Carlos Santana—an appreciation

Latin Beat Magazine, Oct, 2003 by Jesse Varela

In the same week that we lost Compay Segundo and Celia Cruz, Carlos Santana turned 56 years old (July 20, 1947). It was a bittersweet reminder of how generations evolve and indirectly influence each other to transition and propel Latin music forward. We're talking about lives that spanned close to a 100 years musically.

Segundo was the troubadour from Oriente who helped popularize the Cuban son as it was transitioning from a rural country music to a big city sound. A contemporary of icons María Teresa Vera and Miguel Matamoros, Francisco Repilado, guitarist and clarinetist, performed with pioneering groups such as Trio Matamoros, Ñico Saquito and others. But it was with the duo Los Compadres, along with Francisco Hierrezuelo, that he became known as Compay Segundo and garnered international fame.

With the advent of radio and records, it was music like his that a young Celia Cruz listened to. Her rise as a vocalist and interpreter of classic sones, boleros and guarachas with La Sonora Matancera would help popularize this traditional music throughout México and Latin America. Later with Johnny Pacheco, she transplanted her old songs and delivered new ones in the United States and around the world under the banner of salsa.

It was in the streets of the San Francisco Mission District that a teenage guitarist from Autlán del Alto, Jalisco would hear Cruz's voice blaring from AM car radios. I wouldn't say that Santana was directly influenced by Celia Cruz, but he was certainly conscious of her. She was part of the Caribbean, Central American and Mexican popular culture that permeated the neighborhood he lived in. And while she was fueling a neophyte salsa movement with Fania Records, Santana was sprouting a new branch of Latin music, based on a fusion of rock and Afro-Cuban beats.

Currently, Santana is easing in as an elder statesman of both rock and Latin music. The rise of the rock en español movement has made him a transcendent godfather. A guitarist who took the blues as preached by BB King and played them with the soul of a violinist in a world-class Mexican mariachi, resulting in an original voice that sings through electric strings.

In North American rock 'n' roll, Santana has lived several incarnations but his spirituality and outspoken viewpoints have made him an important voice for humanity.

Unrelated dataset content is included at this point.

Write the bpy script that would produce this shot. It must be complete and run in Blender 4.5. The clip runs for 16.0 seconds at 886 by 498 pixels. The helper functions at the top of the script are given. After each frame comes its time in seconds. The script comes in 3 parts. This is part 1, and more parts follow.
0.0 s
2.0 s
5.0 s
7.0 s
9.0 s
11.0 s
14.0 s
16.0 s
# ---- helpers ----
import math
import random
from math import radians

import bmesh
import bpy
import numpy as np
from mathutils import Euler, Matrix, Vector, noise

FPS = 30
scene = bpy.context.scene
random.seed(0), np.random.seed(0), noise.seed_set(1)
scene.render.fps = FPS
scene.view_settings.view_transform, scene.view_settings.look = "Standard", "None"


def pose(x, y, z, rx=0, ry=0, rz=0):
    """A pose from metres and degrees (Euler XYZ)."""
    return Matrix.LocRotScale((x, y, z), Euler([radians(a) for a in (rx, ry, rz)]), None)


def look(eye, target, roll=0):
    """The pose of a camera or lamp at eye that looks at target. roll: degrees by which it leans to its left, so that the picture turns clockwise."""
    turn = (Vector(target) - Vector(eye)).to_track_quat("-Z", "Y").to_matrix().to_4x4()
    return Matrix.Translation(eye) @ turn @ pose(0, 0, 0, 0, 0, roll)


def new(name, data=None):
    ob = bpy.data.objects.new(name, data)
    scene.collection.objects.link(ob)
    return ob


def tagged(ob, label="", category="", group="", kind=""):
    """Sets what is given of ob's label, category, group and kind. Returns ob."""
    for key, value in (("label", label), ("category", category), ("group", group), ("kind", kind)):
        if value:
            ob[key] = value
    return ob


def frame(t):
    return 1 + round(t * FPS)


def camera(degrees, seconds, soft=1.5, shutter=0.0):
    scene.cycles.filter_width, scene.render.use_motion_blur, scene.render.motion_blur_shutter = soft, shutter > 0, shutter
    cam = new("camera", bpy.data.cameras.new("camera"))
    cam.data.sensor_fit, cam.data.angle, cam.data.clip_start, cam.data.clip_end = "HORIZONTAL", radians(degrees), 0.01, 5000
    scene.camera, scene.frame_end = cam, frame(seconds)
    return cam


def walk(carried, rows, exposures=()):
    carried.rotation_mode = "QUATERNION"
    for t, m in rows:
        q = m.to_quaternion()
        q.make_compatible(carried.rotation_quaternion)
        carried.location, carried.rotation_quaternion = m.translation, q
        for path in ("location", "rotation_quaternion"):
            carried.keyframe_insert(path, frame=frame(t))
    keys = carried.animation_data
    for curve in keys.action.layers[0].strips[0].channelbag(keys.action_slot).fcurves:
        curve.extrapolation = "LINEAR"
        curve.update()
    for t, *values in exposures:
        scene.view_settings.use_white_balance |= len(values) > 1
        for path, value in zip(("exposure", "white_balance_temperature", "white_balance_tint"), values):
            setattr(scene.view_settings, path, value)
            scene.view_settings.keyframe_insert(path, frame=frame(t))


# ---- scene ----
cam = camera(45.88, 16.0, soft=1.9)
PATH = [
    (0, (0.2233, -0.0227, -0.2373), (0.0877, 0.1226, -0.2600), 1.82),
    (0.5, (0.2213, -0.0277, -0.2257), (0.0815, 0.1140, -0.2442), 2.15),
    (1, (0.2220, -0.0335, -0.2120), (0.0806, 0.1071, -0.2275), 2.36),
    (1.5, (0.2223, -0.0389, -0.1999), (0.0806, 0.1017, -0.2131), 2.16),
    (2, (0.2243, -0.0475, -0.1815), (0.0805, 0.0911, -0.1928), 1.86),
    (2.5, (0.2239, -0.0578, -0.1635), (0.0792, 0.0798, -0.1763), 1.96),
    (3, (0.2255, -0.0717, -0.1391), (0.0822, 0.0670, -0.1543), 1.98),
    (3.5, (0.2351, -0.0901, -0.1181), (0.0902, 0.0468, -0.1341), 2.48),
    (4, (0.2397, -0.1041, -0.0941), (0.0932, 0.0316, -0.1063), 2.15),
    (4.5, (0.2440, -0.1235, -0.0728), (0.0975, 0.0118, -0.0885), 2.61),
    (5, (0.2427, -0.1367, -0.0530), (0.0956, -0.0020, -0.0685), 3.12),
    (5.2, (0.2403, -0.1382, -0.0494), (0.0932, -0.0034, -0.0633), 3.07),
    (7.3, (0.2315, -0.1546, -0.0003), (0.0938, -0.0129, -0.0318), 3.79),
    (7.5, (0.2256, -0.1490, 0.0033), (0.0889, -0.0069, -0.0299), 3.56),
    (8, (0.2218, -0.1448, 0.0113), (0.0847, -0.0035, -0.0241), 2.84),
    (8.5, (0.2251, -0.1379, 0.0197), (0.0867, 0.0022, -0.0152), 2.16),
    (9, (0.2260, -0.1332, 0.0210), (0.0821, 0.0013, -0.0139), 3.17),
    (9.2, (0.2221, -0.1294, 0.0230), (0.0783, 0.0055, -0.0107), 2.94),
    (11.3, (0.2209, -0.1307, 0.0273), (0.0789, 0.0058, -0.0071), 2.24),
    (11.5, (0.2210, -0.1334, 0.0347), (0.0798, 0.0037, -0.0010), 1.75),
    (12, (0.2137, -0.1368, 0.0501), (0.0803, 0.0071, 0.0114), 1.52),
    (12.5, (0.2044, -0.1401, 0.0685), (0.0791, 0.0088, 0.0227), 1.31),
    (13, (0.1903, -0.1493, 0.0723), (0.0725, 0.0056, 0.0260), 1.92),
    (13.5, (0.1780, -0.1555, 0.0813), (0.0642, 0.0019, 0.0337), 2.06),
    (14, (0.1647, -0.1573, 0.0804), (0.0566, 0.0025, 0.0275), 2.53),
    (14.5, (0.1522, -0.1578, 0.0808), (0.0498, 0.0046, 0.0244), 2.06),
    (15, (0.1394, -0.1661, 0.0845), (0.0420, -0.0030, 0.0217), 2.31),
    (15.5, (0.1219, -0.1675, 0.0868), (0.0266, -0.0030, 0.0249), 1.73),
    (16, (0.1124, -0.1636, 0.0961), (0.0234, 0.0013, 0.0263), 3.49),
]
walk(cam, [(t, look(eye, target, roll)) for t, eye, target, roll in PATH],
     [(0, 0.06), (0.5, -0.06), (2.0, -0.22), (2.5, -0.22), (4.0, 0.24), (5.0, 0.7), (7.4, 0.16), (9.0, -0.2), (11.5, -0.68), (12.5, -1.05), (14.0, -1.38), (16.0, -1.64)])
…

This past summer, he donated the profits of his "Shaman Summer Tour" with Angelique Kidjo to raise money for ANSA (Artists for a New South Africa), who will use the funds to help fight the HIV/AIDS crisis in Africa; a noble gesture in conjunction with his wife Deborah Santana, who also runs The Milagro Foundation.

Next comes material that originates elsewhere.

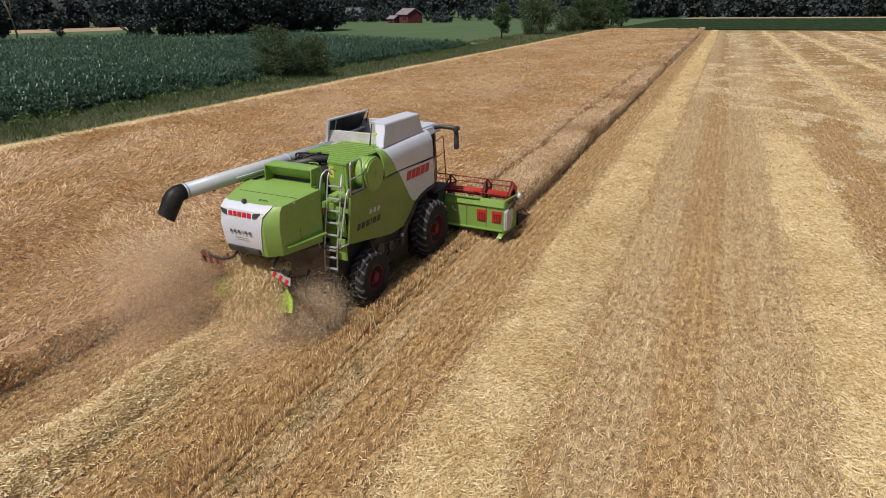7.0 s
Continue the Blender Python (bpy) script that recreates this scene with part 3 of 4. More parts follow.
r = random.Random(5)
spots = []
for n in range(46):  # straight ahead and to the right, behind the far road
    spots.append((-60 + n * 11 + r.uniform(-4, 4), 408 + r.uniform(-6, 16), r.uniform(15, 24), r.uniform(6, 8.5), r.uniform(0.3, 1.2)))
for n in range(80):
    spots.append((-60 + n * 6.4 + r.uniform(-3, 3), 412 + r.uniform(-5, 5), r.uniform(4, 8), r.uniform(4, 6), 0.1))
for n in range(60):
    spots.append((-60 + n * 9 + r.uniform(-4, 4), 446 + r.uniform(0, 20), r.uniform(18, 27), r.uniform(8, 11), 0.2))
    spots.append((-60 + n * 9 + r.uniform(-4, 4), 436 + r.uniform(0, 10), r.uniform(8, 12), r.uniform(6, 8), 0.1))
woods("far_woods", spots, 1, "dark line of tall trees beyond the fields", 240, 1.6)
spots = []
for n in range(44):  # behind the houses
    a = n / 43
    spots.append((-330 + 300 * a + r.uniform(-5, 5), 372 + 20 * math.sin(a * 3) + r.uniform(-8, 8) + 40 * (1 - a), r.uniform(15, 23), r.uniform(6, 8.5), r.uniform(0.5, 2.5)))
    spots.append((-340 + 310 * a + r.uniform(-5, 5), 420 + r.uniform(-8, 8) + 40 * (1 - a), r.uniform(18, 26), r.uniform(6, 9), 2))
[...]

Since 1969, when Santana exploded onto the national rock scene at Woodstock, he has never stopped to look back. Touring, recording and evolving, he has remained true to the sound he pioneered through thick and thin. He's ridden the roller coaster of pop critic vermin and spoken his mind. Those early hits--Evil Ways, Oye Cómo Va, Black Magic Woman and all the rest--kept him going.

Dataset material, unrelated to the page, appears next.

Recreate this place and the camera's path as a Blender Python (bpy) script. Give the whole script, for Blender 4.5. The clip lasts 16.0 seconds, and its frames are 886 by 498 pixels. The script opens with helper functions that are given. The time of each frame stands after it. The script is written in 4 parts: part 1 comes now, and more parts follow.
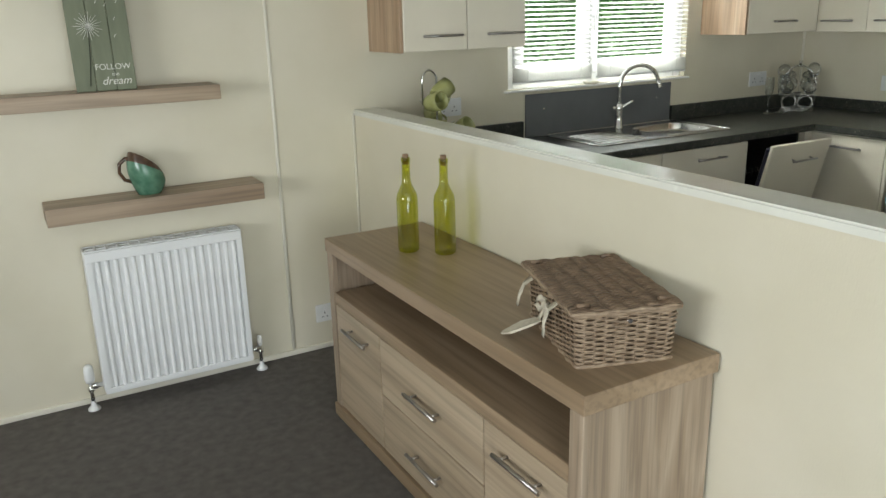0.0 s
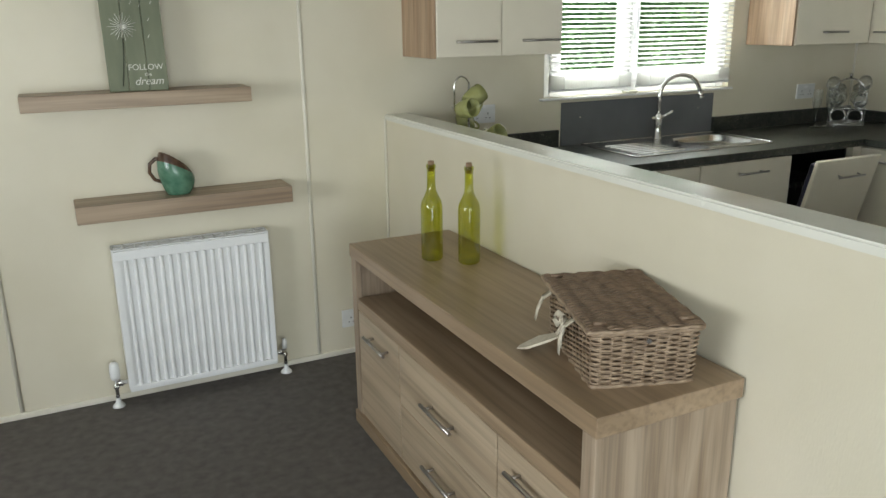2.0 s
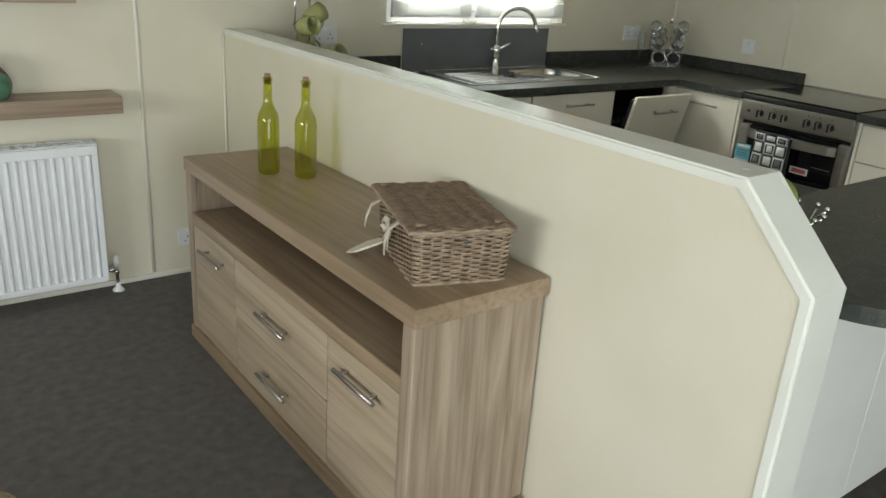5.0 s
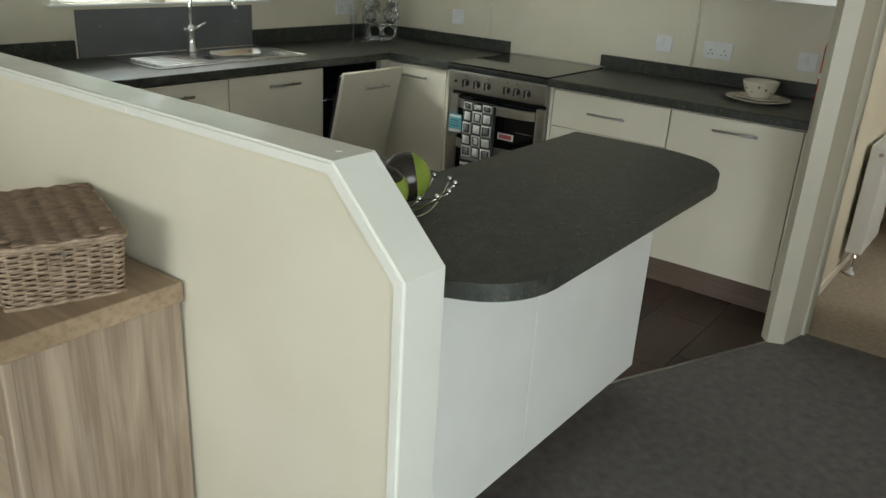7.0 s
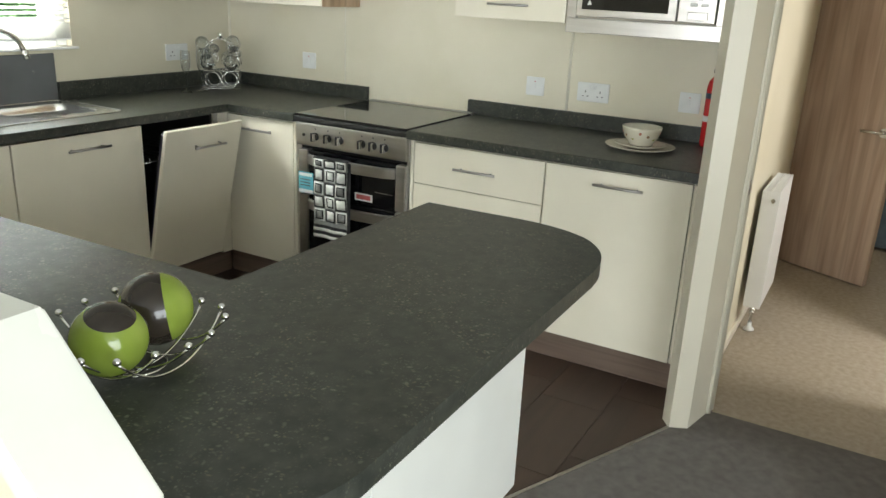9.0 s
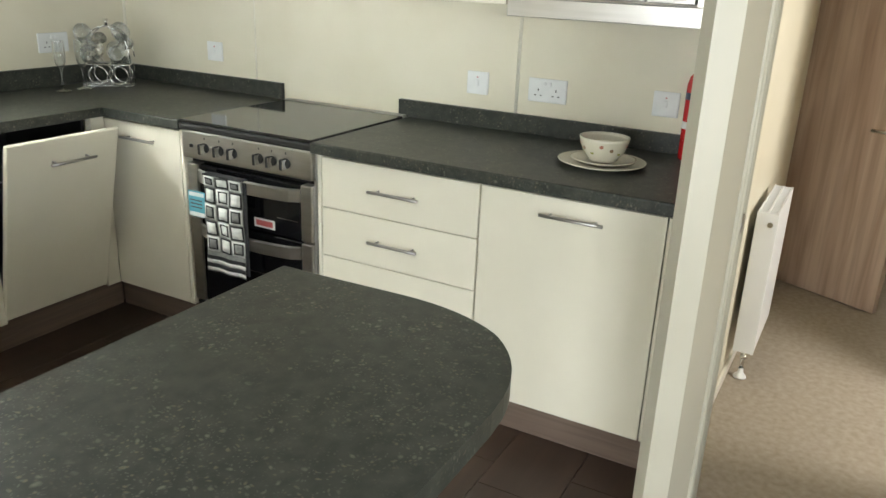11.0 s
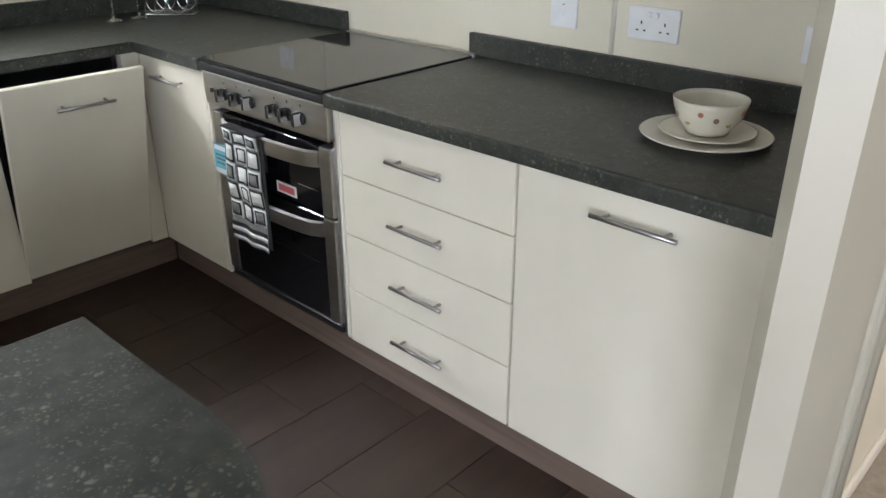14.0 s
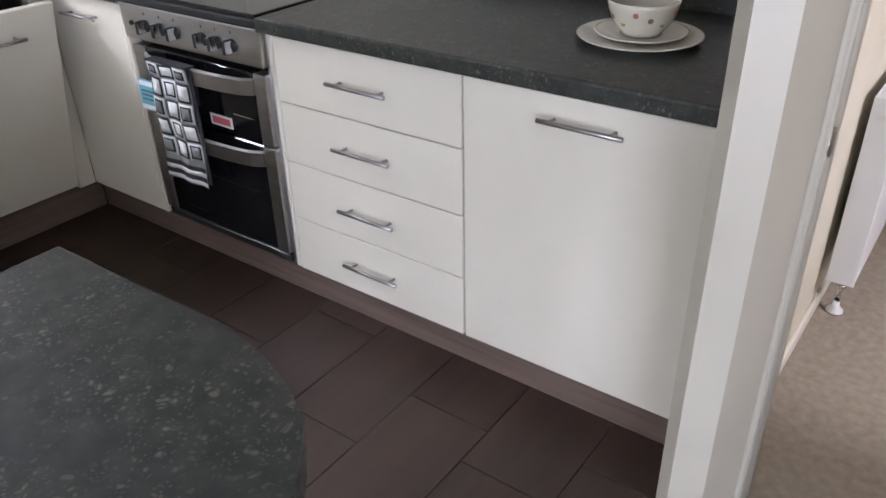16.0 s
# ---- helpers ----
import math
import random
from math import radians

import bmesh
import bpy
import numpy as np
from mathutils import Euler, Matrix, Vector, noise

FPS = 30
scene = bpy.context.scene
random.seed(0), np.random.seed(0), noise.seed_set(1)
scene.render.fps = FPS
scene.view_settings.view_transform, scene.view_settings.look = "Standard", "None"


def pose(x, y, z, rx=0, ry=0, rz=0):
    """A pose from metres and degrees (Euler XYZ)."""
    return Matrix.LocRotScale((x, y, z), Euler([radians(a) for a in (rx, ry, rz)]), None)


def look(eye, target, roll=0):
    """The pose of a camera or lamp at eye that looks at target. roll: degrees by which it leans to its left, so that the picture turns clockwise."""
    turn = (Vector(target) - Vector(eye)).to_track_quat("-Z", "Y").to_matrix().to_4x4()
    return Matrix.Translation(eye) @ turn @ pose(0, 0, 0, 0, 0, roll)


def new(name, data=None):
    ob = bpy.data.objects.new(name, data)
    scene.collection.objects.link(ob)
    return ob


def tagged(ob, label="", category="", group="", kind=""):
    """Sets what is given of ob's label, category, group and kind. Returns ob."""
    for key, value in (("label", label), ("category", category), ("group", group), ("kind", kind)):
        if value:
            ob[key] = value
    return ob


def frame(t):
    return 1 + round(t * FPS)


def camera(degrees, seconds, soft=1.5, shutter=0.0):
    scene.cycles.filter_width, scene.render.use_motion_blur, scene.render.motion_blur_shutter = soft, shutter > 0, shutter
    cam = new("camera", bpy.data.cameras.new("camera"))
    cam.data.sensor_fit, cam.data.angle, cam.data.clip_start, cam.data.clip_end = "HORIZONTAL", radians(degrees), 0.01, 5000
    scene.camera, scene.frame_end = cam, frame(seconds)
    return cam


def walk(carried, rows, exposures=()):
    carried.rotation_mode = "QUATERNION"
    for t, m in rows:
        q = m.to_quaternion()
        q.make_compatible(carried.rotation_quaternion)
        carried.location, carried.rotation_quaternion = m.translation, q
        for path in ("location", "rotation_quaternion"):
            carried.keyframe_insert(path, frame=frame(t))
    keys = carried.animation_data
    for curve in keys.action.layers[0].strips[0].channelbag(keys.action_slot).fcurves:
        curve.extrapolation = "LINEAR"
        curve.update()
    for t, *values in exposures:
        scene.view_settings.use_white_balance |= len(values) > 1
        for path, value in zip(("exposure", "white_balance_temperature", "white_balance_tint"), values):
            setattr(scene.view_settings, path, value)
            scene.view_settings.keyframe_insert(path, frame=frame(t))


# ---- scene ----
cam = camera(58.9, 16.0)
PATH = [
    (0, (0.112, 0.278, 1.534), (1.053, 1.946, 0.955), -1.5),
    (0.5, (0.122, 0.279, 1.527), (1.032, 1.965, 0.955), -1.6),
    (1, (0.14, 0.279, 1.53), (1.014, 1.985, 0.961), -1.8),
    (1.5, (0.15, 0.281, 1.538), (0.986, 2.008, 0.974), -1.6),
    (2, (0.193, 0.29, 1.531), (1.04, 2.013, 0.967), -0.7),
    (2.5, (0.235, 0.288, 1.521), (1.043, 2.03, 0.962), -0.0),
    (3, (0.197, 0.225, 1.57), (1.147, 1.905, 1.045), 1.8),
    (3.2, (0.182, 0.222, 1.569), (1.173, 1.887, 1.073), 2.1),
    (5.3, (0.179, 0.145, 1.473), (1.33, 1.589, 0.704), 4.2),
    (5.5, (0.19, 0.132, 1.468), (1.347, 1.548, 0.658), 4.3),
    (6, (0.258, 0.073, 1.486), (1.608, 1.314, 0.688), 5.1),
    (6.5, (0.396, 0.023, 1.494), (1.893, 1.129, 0.763), 5.1),
    (7, (0.562, -0.008, 1.498), (2.058, 1.102, 0.771), 3.4),
    (7.5, (0.65, 0.021, 1.522), (2.227, 1.038, 0.829), 4.2),
    (8, (0.779, 0.07, 1.513), (2.473, 0.945, 0.91), 4.2),
    (8.5, (1.018, 0.132, 1.491), (2.698, 1.035, 0.889), 3.1),
    (8.7, (1.074, 0.153, 1.491), (2.743, 1.064, 0.872), 3.0),
    (10.8, (1.811, 0.266, 1.467), (3.457, 1.186, 0.801), 1.8),
    (11, (1.901, 0.301, 1.475), (3.56, 1.192, 0.801), 2.4),
    (11.5, (2.081, 0.334, 1.47), (3.763, 1.169, 0.782), 3.7),
    (12, (2.315, 0.3, 1.463), (3.807, 1.407, 0.723), 3.1),
    (12.5, (2.457, 0.292, 1.463), (3.878, 1.468, 0.692), 3.0),
    (13, (2.553, 0.349, 1.451), (4.013, 1.461, 0.656), 4.1),
    (13.5, (2.639, 0.356, 1.434), (4.042, 1.516, 0.605), 2.3),
    (14, (2.721, 0.317, 1.428), (4.032, 1.553, 0.561), -0.1),
    (14.5, (2.737, 0.289, 1.443), (4.04, 1.518, 0.553), -0.4),
    (15, (2.697, 0.308, 1.425), (4.055, 1.477, 0.536), -0.1),
    (15.5, (2.665, 0.329, 1.4), (4.018, 1.45, 0.445), -1.3),
    (16, (2.635, 0.34, 1.407), (4.011, 1.374, 0.388), -1.5),
]
EXPOSURES = [(0, -0.13, 6500, 10), (3, -0.21, 6500, 10), (5.5, -0.17, 6500, 9), (7, -0.27, 6500, 8), (8, -0.05, 6500, 8), (8.5, 0.43, 6500, 9), (11, 0.94, 6500, 10), (12, 0.84, 6450, 11), (12.5, 0.80, 6350, 13), (14.5, 0.74, 5900, 21), (16, 0.73, 5750, 27)]
walk(cam, [(t, look(eye, target, roll)) for t, eye, target, roll in PATH], EXPOSURES)
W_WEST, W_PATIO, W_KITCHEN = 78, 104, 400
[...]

The revival of Carlos Santana to multi-platinum superstar status with Supernatural and Shaman is a miraculous rebound. Now his guitar licks are heard on hit singles and perhaps in their commercialized form seem cliché. But he still possesses the power to make the hairs on the back of your neck stand up as a guitar improviser, and has evolved into the most recognizable rock 'n' roll Latino musical voice on the planet.

Santana is the torchbearer to the next generation. Playing brilliant guitar, he brings people together with his gift. Jazz great Dizzy Gillespie once said he believed his greatest contribution might not be in music but as a humanitarian. As he expressed, "it's better than money."

The icons of 20th century Latin music are leaving us. We mourn, pray and thank them for bringing a bit of beauty into our lives. But when a tree dies, it dissolves back into the earth to nourish the soil and whatever else is planted there. While Carlos Santana may not have ever performed with Celia Cruz of Compay Segundo, he sprouted leaves from their branches as musical pioneers. Now they are part of the earth that gives him life.